US News

Student data breach in NYC also impacted charter schools, districts

A data breach that impacted the city’s public schools may have also compromised the personal information of roughly 2 million current and former students across New York state, according to new data.

Over 500 schools were impacted by the January breach of software company Illuminate Education, according to a Friday report from THE Journal, an education trade publication.

Among those affected was the high-profile charter network Success Academy, that contracts with the software company whose services help schools track grades and attendance.

“There needs to be much more rigorous screening of use of these products,” said Leonie Haimson, co-chair of the Parent Coalition for Student Privacy, “and there has to be a real effort to minimize the data accessed by Illuminate — and all products — and the data deleted when it’s no longer used.”

State officials told The Post on Friday afternoon they were aware of 24 school districts and 18 charter schools impacted by the incident.
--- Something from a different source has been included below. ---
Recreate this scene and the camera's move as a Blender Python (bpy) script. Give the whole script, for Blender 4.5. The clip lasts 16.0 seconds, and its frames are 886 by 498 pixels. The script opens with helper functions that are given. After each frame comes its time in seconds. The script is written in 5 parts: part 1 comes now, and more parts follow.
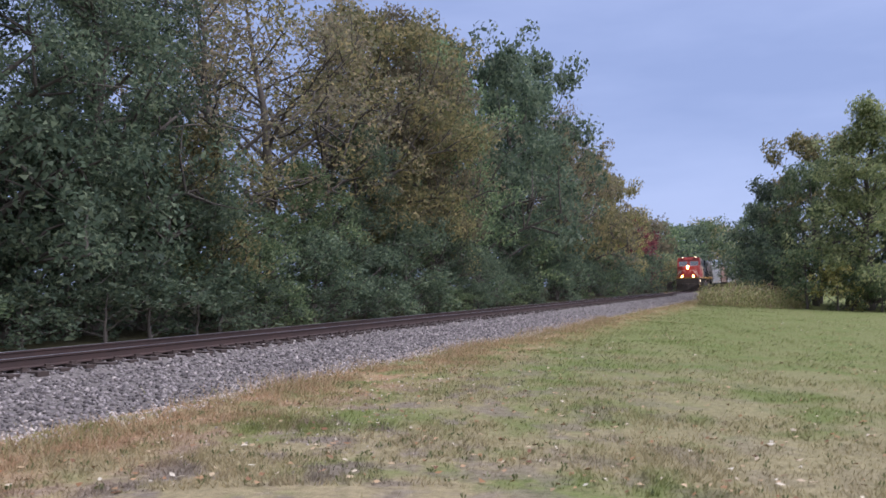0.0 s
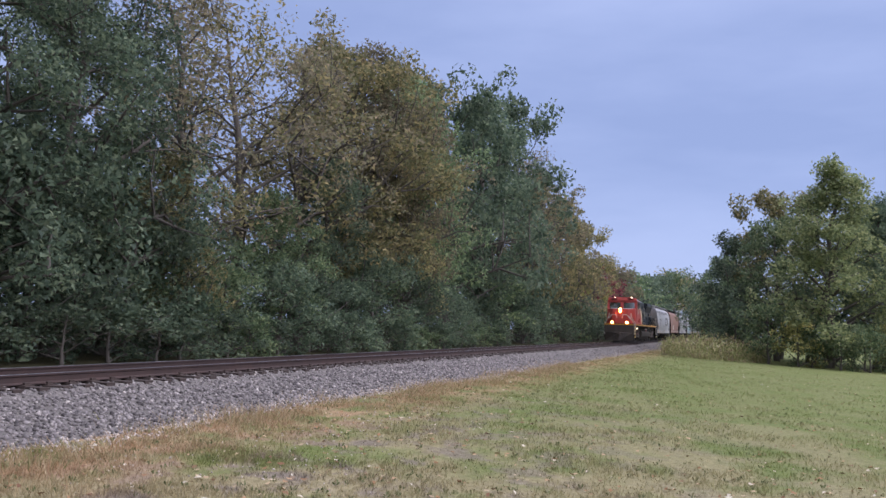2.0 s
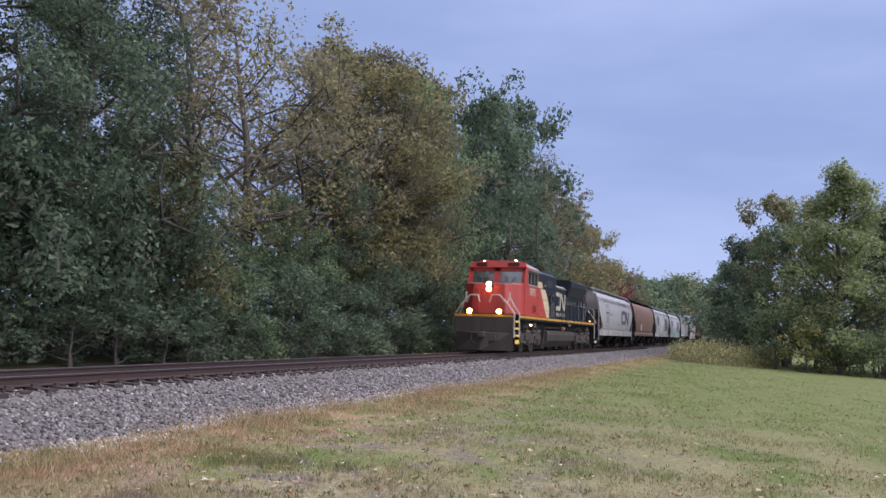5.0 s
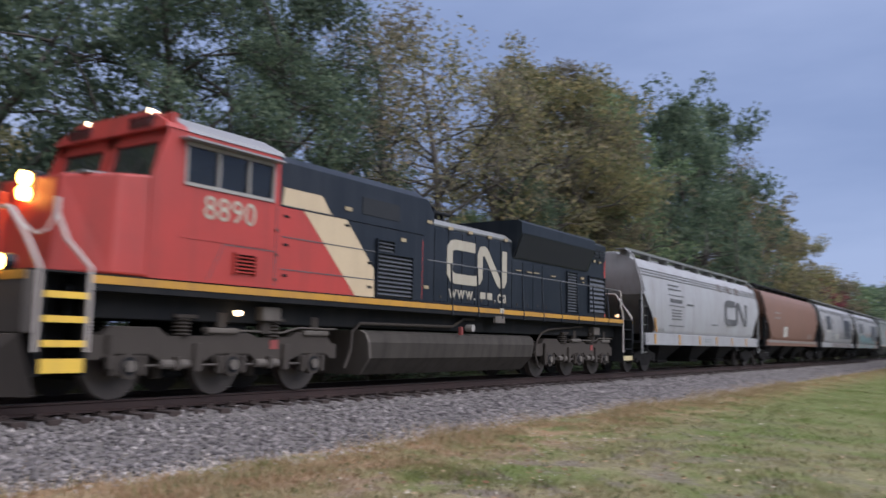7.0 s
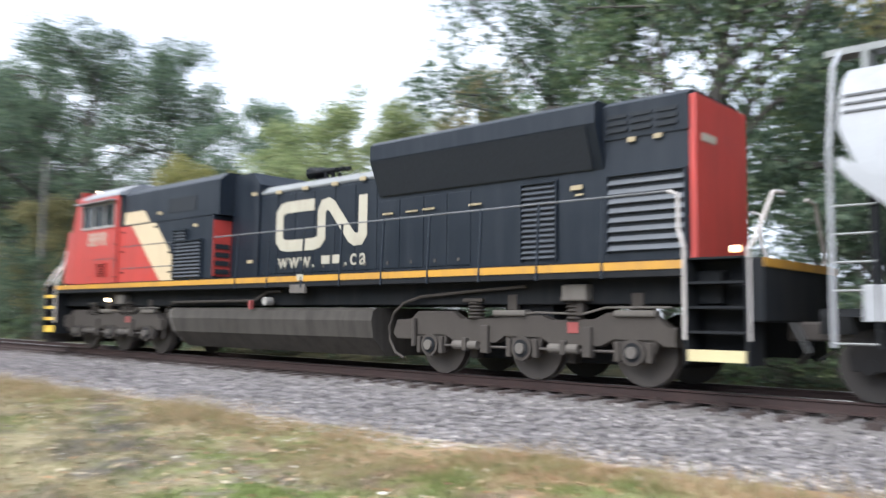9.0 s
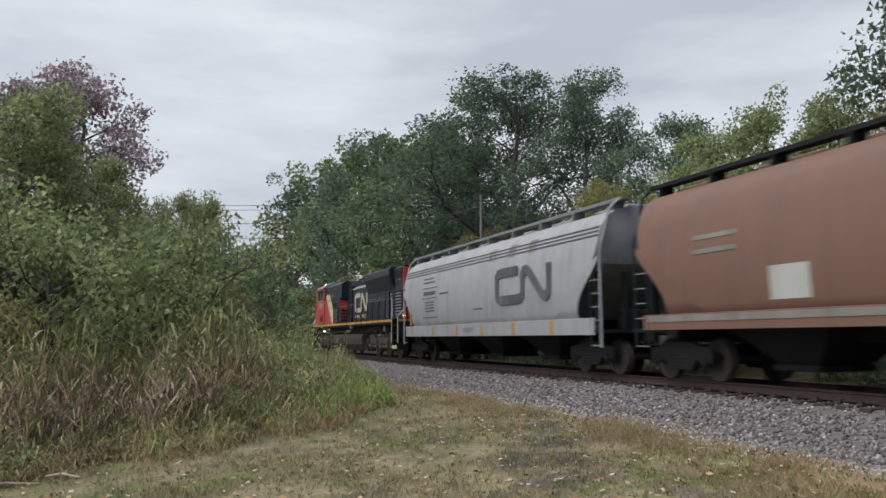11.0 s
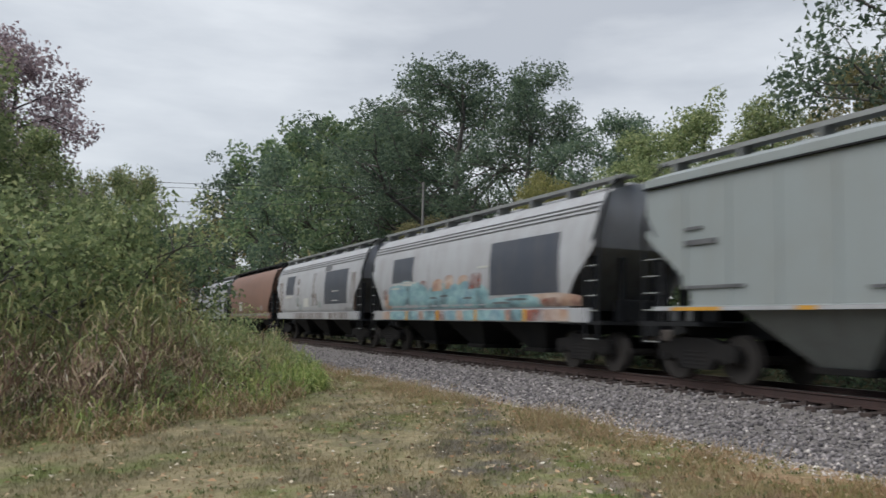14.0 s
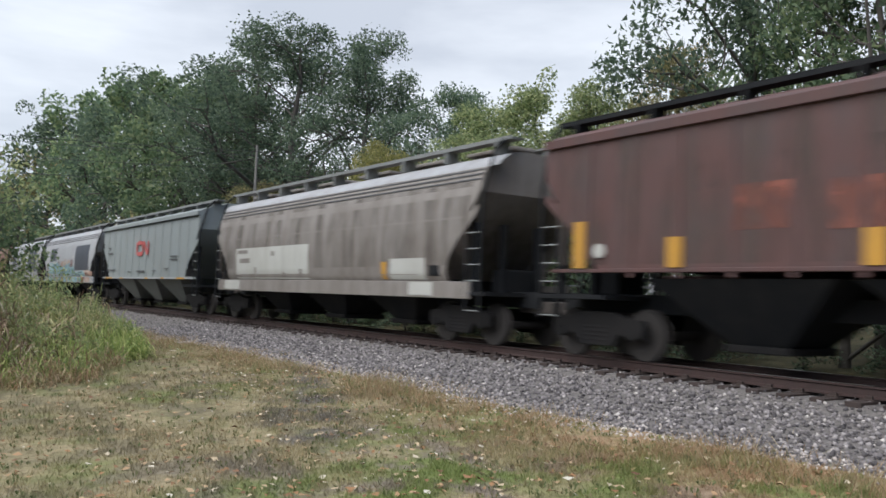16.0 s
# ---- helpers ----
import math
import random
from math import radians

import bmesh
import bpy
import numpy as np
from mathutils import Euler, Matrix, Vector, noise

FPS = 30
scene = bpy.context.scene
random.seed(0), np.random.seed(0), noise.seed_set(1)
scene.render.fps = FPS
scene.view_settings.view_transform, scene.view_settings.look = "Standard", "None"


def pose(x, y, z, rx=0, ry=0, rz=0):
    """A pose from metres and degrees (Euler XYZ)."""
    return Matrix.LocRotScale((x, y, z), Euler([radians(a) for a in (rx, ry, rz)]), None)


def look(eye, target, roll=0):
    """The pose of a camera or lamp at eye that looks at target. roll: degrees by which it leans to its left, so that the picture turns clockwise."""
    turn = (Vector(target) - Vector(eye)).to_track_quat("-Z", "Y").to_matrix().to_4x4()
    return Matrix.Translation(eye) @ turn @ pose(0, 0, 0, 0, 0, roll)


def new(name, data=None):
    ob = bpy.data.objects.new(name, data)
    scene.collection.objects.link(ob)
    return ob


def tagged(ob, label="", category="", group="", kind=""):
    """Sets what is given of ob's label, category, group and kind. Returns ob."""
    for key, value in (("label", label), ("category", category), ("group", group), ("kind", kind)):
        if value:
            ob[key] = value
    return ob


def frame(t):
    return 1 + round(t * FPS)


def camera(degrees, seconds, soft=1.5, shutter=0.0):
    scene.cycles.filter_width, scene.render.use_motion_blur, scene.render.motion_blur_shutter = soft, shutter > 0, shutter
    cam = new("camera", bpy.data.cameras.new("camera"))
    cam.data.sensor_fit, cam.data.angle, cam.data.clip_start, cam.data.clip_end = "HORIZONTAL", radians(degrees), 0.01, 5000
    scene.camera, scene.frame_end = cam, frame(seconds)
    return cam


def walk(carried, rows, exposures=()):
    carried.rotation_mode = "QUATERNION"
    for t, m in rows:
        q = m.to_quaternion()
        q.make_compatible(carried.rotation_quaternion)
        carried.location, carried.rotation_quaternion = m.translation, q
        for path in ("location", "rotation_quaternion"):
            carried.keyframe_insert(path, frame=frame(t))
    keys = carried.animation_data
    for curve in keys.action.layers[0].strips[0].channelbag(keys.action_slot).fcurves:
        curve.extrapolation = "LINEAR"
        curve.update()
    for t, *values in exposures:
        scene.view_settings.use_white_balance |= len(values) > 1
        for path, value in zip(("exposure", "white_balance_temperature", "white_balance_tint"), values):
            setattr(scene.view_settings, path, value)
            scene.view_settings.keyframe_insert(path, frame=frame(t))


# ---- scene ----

They didn’t reveal how many schools within those districts were affected.

The state education department is surveying all districts and charters in New York about what, if any, Illuminate products have been used in the schools.

Students at desks
Over 500 schools were impacted. Angel Chevrestt

Hackers were able to gain access to students’ names, birthdays and ethnicities, as well as their English-learner, disability and free-lunch statuses, sources said in March when the breach was revealed in the city.

“Hopefully this will cause them to clean up their act, but I have no confidence that’s true,” Haimson said.

News of a possible privacy breach first broke when three Illuminate products widely used in New York City public schools — Skedula, Pupil Path and IO Classroom — went dark in January.

More than two months later, DOE officials accused Illuminate of failing to encrypt its systems.

On Friday, state officials said the education department was in touch with Illuminate to ensure they are working with school districts to notify impacted families. Charter schools, too, had connected with the software company.

Students line up to have their temperature checked before entering PS 179.
Students line up to have their temperature checked before entering PS 179. Mark Lennihan/AP

“Success Academy informed all families of the data breach in late March, when we learned of it from Illuminate,” said Ann Powell, a spokesperson for Success Academy Charter Schools.

“Illuminate has informed us that it will notify affected families next week with details of the incident and will provide them with resources for how they monitor their personal data,” she said.

Illuminate Education in a statement to The Post confirmed those notifications were underway.

Meanwhile, Haimson, the student privacy advocate, suggested there’s been a “vacuum of information” or “contradictory information that has just made things worse.”

“We should not be finding this out from newspaper articles or trade journals,” she said. “There should be consistent messaging from the state and the city giving us updates on everything they know, and I don’t see that happening either.”